After arguing for months that Japan had avoided the worst of the global financial crisis, its leaders acknowledged they were increasingly worried about the stock falls.
"(Share prices) have fallen to the level where they can hurt firms' funding. So I have instructed the ruling coalition to come up with steps," Prime Minister Taro Aso told reporters.
The yen soared as investors fled riskier investments elsewhere, while Japanese government bonds were crunched as bond dealers sought cash.
"No one is buying. Fundamentals don't matter anymore and there's no explanation for such a plunge," said Yoshinori Nagano, chief strategist at Daiwa Asset Management.
Life Insurer Fails
Yamato Life, an unlisted insurer, failed with $2.7 billion in debt, although government ministers and analysts were quick to play down the risk of contagion.

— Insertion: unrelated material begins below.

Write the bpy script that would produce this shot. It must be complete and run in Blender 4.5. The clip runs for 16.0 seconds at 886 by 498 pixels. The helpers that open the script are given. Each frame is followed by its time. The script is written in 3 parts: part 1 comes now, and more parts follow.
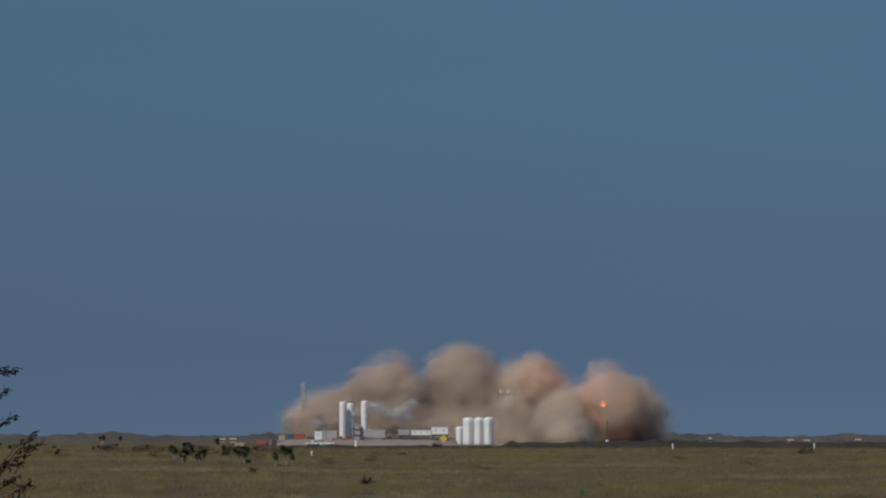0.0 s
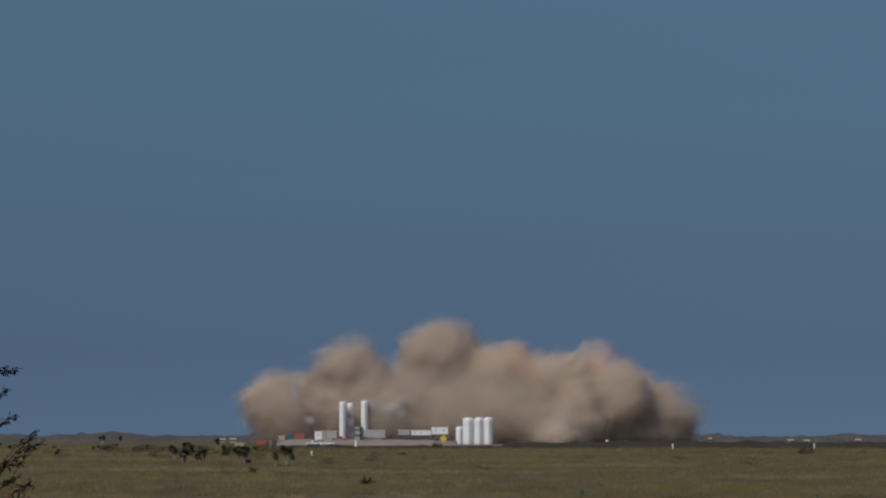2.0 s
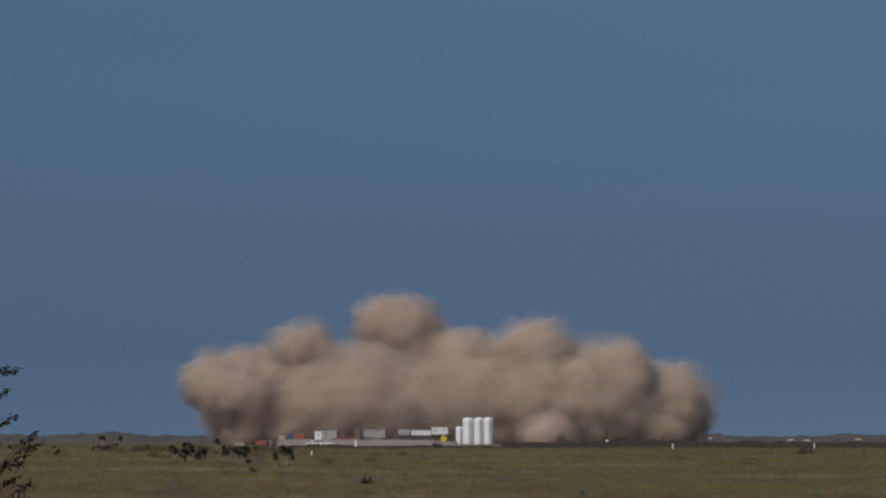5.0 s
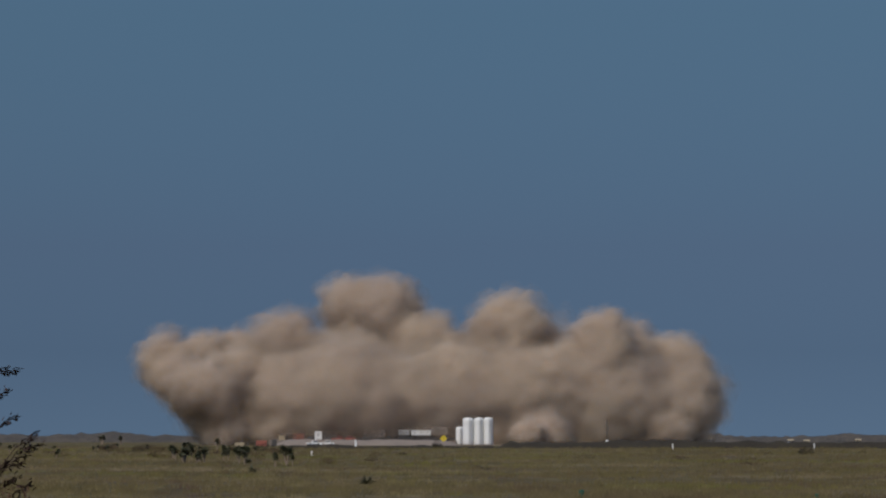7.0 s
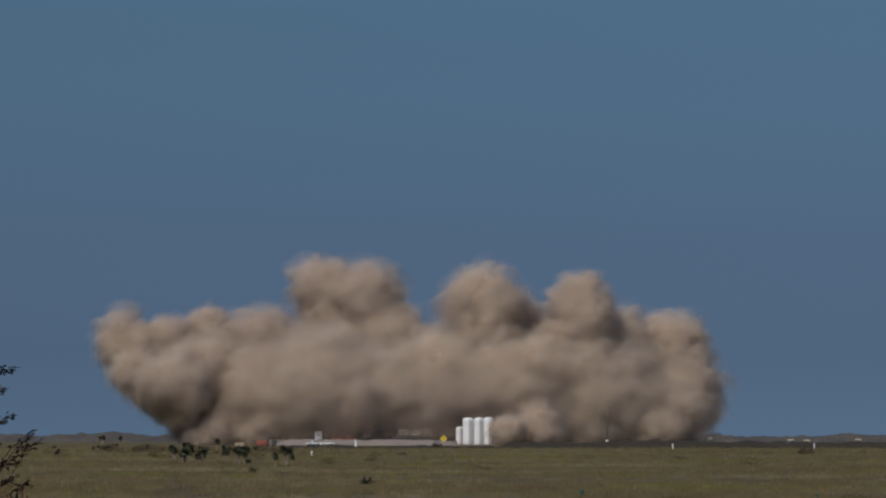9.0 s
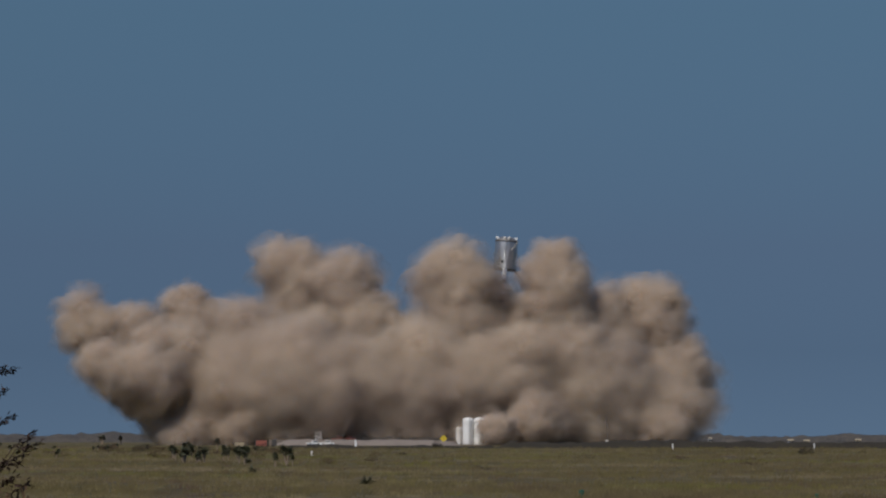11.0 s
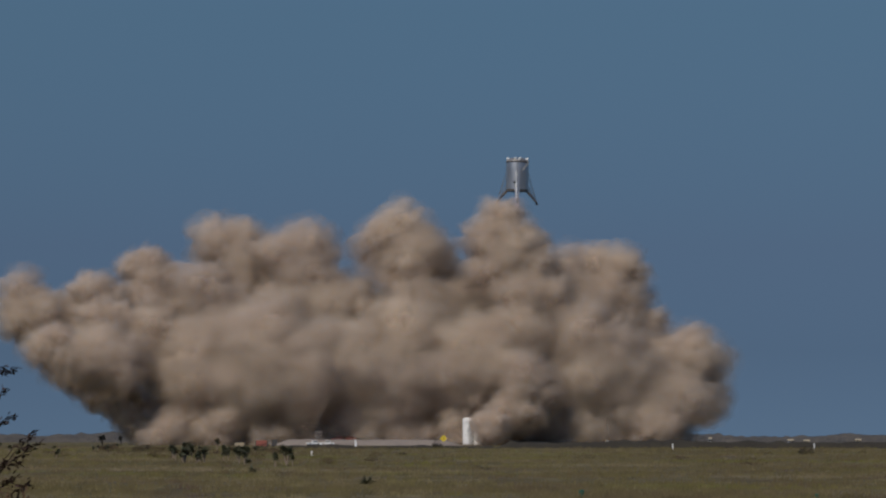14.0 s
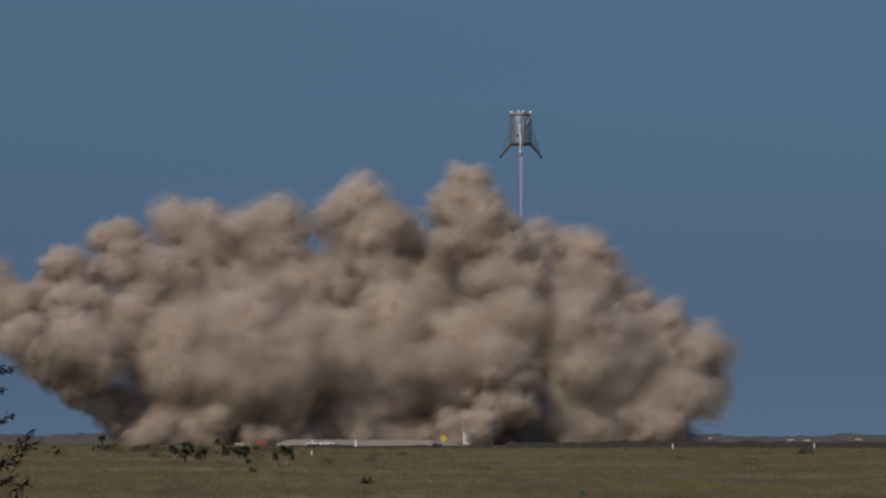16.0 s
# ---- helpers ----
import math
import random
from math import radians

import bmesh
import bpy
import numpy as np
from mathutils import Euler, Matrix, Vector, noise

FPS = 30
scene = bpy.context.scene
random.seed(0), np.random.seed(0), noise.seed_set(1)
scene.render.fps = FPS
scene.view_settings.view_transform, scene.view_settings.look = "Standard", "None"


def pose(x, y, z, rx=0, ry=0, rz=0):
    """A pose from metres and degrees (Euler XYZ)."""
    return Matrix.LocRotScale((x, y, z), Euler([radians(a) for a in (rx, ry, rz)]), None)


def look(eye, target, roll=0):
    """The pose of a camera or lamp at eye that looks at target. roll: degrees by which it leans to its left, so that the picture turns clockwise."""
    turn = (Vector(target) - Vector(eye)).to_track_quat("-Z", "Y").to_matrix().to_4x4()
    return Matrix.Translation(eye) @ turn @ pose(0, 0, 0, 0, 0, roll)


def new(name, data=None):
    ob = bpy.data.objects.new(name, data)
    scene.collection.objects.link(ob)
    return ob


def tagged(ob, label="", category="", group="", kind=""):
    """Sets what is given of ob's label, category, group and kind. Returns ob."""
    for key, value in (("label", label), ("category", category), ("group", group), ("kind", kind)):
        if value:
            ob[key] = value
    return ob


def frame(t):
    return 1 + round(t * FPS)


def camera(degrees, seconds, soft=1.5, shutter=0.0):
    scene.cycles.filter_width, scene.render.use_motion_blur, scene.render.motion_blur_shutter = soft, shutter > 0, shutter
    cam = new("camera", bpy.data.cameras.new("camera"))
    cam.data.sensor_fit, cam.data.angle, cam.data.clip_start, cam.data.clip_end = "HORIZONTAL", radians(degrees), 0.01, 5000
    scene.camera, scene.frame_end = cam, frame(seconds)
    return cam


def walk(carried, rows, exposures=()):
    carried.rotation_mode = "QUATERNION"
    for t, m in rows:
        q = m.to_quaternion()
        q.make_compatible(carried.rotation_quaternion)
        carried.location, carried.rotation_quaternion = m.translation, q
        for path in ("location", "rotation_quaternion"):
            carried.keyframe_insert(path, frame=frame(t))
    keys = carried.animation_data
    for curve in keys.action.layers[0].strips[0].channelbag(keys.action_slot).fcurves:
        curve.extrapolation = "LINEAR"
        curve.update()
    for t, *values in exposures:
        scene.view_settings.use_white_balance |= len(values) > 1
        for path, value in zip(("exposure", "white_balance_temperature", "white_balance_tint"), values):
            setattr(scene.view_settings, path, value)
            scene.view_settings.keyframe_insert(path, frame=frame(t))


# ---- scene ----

# camera: a long lens on a tripod, about 3.4 m above the coastal flat, 1.6 km from the pad
cam = camera(11.98, 16.0, soft=2.2)
EYE = (0.0, 0.0, 3.43)
CAMERA_POSE = pose(*EYE, 92.536, 0, 0)
walk(cam, [(0.0, CAMERA_POSE), (16.0, CAMERA_POSE)], exposures=[(0.0, 0.0), (16.0, 0.0)])

scene.cycles.transparent_max_bounces = 64   # the dust lies in many thin layers

# world: clear late-afternoon sky
SUN_ELEVATION, SUN_AZIMUTH = 47.0, 212.0   # degrees; azimuth clockwise from the view direction
world = bpy.data.worlds.new("world")
scene.world = world
world.use_nodes = True
wn, wl = world.node_tree.nodes, world.node_tree.links
sky = wn.new("ShaderNodeTexSky")
sky.sky_type, sky.sun_disc = "NISHITA", False
sky.sun_elevation, sky.sun_rotation = radians(SUN_ELEVATION), radians(SUN_AZIMUTH)
sky.altitude, sky.air_density, sky.dust_density, sky.ozone_density = 0, 0.15, 0.0, 3.0
# the sky's blue by height above the horizon
up = wn.new("ShaderNodeSeparateXYZ")
wl.new(wn.new("ShaderNodeTexCoord").outputs["Generated"], up.inputs[0])
tone = None
for lo, hi, below, above in ((0.0, 0.02, (0.48, 0.465, 0.43), (0.60, 0.565, 0.485)), (0.02, 0.045, None, (0.90, 0.82, 0.655)), (0.045, 0.10, None, (1.58, 1.63, 1.18)), (0.10, 0.7, None, (12.0, 11.2, 9.6))):
    step, blend = wn.new("ShaderNodeMapRange"), wn.new("ShaderNodeMix")
    step.inputs["From Min"].default_value, step.inputs["From Max"].default_value = lo, hi
    blend.data_type = "RGBA"
    wl.new(up.outputs["Z"], step.inputs["Value"]), wl.new(step.outputs[0], blend.inputs[0])
    if below:
        blend.inputs[6].default_value = (*below, 1)
    else:
        wl.new(tone, blend.inputs[6])
    blend.inputs[7].default_value = (*above, 1)
    tone = blend.outputs[2]
tint = wn.new("ShaderNodeMix")
tint.data_type, tint.blend_type = "RGBA", "MULTIPLY"
tint.inputs[0].default_value = 1.0
wl.new(sky.outputs[0], tint.inputs[6]), wl.new(tone, tint.inputs[7])
wl.new(tint.outputs[2], wn["Background"].inputs["Color"])
wn["Background"].inputs["Strength"].default_value = 0.0580

sun_data = bpy.data.lights.new("sun", "SUN")
sun_data.energy, sun_data.angle, sun_data.color = 2.75, radians(0.53), (1.0, 0.93, 0.83)
sun = new("sun", sun_data)
_a, _e = radians(SUN_AZIMUTH), radians(SUN_ELEVATION)
SUN_WAY = Vector((math.sin(_a) * math.cos(_e), math.cos(_a) * math.cos(_e), math.sin(_e)))
sun.matrix_world = look(SUN_WAY * 400 + Vector((0, 1500, 0)), (0, 1500, 0))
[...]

"It is the smallest company in our nation's insurance sector," Economics Minister Kaoru Yosano told reporters. "The incident is a failure of a company that had a unique business model."
Yamato said it had actively pursued investments such as hedge funds and real estate investment trusts to boost returns.
"The news of Yamato Life was totally unexpected, sending shivers through the spine of many of us," said Hideki Amikura, deputy general manager of the forex section at Nomura Trust and Banking. "It will prompt fund managers to further trim risky assets. That is likely to boost the yen."
"On top of a tumble in US stocks, we have domestic credit fears on Friday. The news about Yamato Life came as rather a surprise and that is fuelling more fear," said Tsuyoshi Segawa, equity strategist at Shinko Securities.
Increasing problems for small businesses as Japan heads into recession and a particular squeeze in the property sector, after building regulations were tightened, have hurt banks with loans in these sectors.
With several property companies folding, some regional banks have been forced to raise reserves against bad loans and lower their earnings forecasts.
Finance Minister Shoichi Nakagawa, in Washington for the G7 and IMF meetings, said he had ordered Japan's financial regulator to investigate reviving a bank rescue law last used in the 1990s, when the bursting of a property and stocks bubble crippled Japan's banking sector.
Lawmakers from the ruling parties were also looking into the issue, Nakagawa said.
The Nikkei business daily said the resurrected law, which only expired in March, might be used to create a 10 trillion yen fund to help regional banks.
The ruling parties hoped to include this in a second economic package they aim to issue later this month, the paper said.
The government has already prepared an $18 billion stimulus package and Aso has called for another one.
The Nikkei share average tumbled 11 per cent before it found its feet, with a surging yen added to fears for Japan's big exporters.
Trading in key stock futures was briefly halted, as the Nikkei took its losses for this year to 46 per cent.
The euro sank to a three-year low against the safe-haven yen while the dollar hit a six-month low of 97.91 yen, as the panic gripping investors deepened on fears that the global financial system is faltering.
Even government bonds, which usually do well when investors flee risk, suffered a steep sell-off as bond dealers scrambled for cash after activity in a key repurchase market froze.
Trading in Japanese government bond futures was halted after the sell-off, which drove the benchmark 10-year yield up 11.5 basis points to 1.570 per cent.